Referrer-Policy controls how much of your URL is sent in the Referer header when a user clicks out. It has no ranking impact and does not affect how Google attributes referral data in Search Console, which comes from Google's own instrumentation. It is a privacy hardening measure — a sensible strict-origin-when-cross-origin avoids leaking full URLs (including any query-string tokens) to third parties. Crawlinx flags a missing policy as security.missing_referrer_policy.
A related outbound risk: links using target="_blank" without rel="noopener" let the destination page script your tab via window.opener. Modern browsers default to noopener, but explicit rel="noopener noreferrer" is still the safe practice. Crawlinx flags unsafe cross-origin links as security.unsafe_cross_origin_links.
Where security meets SEO
The honest through-line: only HTTPS is a ranking factor, and a minor one.
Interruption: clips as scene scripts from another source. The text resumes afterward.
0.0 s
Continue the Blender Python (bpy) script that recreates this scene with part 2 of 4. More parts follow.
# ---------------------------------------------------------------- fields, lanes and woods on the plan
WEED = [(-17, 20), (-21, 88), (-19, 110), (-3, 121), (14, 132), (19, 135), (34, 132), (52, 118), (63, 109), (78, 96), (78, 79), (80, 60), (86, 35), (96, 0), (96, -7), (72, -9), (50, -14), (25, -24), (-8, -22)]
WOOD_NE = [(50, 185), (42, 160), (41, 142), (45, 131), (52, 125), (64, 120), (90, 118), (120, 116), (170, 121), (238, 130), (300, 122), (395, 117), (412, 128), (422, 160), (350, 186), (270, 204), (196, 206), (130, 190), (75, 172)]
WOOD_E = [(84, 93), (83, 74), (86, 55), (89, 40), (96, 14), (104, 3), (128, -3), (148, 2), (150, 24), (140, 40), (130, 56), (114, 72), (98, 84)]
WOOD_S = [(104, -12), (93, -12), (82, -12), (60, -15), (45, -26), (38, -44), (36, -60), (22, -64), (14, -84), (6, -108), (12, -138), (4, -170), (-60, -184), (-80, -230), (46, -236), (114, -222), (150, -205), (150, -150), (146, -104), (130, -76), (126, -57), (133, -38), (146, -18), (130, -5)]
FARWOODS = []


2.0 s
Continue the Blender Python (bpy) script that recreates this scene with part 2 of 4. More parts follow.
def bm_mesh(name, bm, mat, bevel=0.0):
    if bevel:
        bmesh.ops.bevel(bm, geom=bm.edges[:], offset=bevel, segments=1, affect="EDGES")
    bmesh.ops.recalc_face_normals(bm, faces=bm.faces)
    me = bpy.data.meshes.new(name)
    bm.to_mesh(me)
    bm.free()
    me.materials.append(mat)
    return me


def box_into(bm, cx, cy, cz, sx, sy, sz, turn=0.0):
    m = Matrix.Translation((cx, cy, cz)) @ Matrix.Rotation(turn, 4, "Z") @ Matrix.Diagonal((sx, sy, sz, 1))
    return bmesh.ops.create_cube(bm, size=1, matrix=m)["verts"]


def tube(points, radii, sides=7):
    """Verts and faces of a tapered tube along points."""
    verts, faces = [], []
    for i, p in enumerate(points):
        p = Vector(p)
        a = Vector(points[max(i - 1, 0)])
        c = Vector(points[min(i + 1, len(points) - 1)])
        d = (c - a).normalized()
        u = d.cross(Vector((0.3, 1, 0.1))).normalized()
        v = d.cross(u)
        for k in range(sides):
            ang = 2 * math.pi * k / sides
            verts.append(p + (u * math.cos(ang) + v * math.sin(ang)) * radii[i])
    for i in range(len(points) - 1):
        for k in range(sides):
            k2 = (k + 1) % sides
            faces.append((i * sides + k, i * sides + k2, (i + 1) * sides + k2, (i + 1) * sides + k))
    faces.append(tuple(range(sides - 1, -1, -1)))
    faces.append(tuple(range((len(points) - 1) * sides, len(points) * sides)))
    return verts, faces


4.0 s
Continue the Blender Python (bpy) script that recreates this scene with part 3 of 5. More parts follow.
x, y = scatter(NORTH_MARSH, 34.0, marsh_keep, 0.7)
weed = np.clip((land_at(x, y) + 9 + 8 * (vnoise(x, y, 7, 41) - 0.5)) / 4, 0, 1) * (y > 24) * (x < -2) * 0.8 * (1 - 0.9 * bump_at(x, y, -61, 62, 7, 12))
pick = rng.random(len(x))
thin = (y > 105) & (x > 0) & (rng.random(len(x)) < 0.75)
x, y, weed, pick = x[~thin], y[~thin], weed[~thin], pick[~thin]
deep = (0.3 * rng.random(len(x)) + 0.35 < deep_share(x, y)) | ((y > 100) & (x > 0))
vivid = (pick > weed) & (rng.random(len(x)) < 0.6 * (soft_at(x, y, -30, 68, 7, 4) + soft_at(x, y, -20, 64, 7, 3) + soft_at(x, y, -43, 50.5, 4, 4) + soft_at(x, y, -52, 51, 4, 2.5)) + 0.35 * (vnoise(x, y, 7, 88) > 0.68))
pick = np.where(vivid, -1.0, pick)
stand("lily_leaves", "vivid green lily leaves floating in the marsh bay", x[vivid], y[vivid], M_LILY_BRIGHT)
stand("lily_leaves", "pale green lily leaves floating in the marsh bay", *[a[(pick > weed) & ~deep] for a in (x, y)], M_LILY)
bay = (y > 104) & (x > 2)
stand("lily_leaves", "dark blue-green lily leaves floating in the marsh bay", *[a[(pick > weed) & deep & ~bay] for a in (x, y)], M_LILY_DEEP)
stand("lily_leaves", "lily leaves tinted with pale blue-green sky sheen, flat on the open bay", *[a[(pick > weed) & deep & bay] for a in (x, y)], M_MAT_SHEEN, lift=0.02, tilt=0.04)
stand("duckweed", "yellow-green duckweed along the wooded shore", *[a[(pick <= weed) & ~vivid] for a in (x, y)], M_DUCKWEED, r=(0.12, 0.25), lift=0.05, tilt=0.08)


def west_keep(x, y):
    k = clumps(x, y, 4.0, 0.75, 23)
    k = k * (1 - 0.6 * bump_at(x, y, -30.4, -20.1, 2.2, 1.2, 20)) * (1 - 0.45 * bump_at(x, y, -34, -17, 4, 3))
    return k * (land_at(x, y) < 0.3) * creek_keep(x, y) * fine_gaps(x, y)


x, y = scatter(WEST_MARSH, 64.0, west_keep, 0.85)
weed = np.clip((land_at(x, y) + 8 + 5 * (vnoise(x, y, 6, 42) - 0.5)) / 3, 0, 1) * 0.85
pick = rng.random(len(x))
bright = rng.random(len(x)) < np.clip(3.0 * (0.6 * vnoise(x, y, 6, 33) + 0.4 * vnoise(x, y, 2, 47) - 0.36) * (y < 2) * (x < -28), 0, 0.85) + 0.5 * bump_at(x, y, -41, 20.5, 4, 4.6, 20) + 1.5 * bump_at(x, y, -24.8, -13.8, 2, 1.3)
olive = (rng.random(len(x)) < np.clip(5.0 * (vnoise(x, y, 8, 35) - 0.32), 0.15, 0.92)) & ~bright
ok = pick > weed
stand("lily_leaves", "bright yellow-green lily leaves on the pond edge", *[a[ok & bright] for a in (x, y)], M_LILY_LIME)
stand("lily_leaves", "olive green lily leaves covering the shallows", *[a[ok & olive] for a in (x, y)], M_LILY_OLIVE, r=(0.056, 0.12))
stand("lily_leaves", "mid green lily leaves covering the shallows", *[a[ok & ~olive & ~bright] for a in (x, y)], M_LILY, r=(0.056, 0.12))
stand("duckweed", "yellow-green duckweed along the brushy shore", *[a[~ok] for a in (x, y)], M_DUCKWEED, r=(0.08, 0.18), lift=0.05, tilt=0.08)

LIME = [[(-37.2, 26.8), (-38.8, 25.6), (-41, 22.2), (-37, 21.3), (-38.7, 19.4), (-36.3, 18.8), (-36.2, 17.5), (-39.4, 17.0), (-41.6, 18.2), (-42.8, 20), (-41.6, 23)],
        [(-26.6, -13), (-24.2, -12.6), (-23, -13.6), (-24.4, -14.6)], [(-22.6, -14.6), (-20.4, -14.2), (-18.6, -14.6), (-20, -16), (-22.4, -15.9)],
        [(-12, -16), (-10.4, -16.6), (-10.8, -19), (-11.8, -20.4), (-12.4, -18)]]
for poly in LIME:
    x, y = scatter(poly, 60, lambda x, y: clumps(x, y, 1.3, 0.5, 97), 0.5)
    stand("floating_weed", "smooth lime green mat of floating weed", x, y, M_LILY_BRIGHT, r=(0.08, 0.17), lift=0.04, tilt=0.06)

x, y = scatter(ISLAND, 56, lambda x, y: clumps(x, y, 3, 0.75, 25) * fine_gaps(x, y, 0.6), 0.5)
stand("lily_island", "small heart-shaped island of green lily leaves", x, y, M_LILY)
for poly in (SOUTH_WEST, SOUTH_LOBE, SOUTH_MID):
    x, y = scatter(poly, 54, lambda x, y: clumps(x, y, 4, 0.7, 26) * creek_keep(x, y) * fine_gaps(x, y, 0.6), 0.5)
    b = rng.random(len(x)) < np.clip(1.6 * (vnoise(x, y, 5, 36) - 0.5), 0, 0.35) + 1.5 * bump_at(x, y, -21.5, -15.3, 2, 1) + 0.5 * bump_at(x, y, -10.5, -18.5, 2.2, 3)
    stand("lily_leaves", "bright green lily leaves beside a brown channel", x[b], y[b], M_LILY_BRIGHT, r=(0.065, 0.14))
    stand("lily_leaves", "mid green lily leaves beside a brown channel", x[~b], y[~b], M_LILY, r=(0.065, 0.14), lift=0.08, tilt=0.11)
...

The other headers matter because a compromised or untrusted site loses rankings through consequences these headers prevent — a Safe Browsing flag that removes a site from results with a full-page browser warning, an injection that gets a site manually penalized, or a certificate failure that stops users before they reach the content. For YMYL sites, where Google's quality systems weight trust most heavily (handbook Ch.5, and our E-E-A-T guide), a visibly insecure site also erodes the human trust signals reviewers and users look for.
The practical priority order: HTTPS everywhere with valid certificates and correct redirects first; no mixed content and no forms on HTTP second; then HSTS to harden HTTPS; then nosniff, a scoped CSP, framing protection, and a referrer policy as low-cost hardening.
How Crawlinx detects these
Crawlinx inspects response headers on every crawled URL and flags a missing HSTS header on HTTPS pages (security.missing_hsts), a missing Content-Security-Policy (security.missing_csp), a missing X-Content-Type-Options (security.missing_x_content_type), a missing X-Frame-Options (security.missing_x_frame_options), and a missing Referrer-Policy (security.missing_referrer_policy). It flags forms posting over HTTP (security.form_on_http) and unsafe target="_blank" links (security.unsafe_cross_origin_links). These are checked at NOTICE severity because they are trust and safety signals, not ranking blockers — see where they sit in the full technical SEO audit checklist.
Takeaway
Serve HTTPS correctly and you have captured the only confirmed ranking signal in this group. Everything else — HSTS, CSP, nosniff, frame protection, referrer policy — earns its place by protecting the trust, rendering integrity, and Safe Browsing status that keep a site rankable. None will lift rankings on their own; each prevents a loss that would.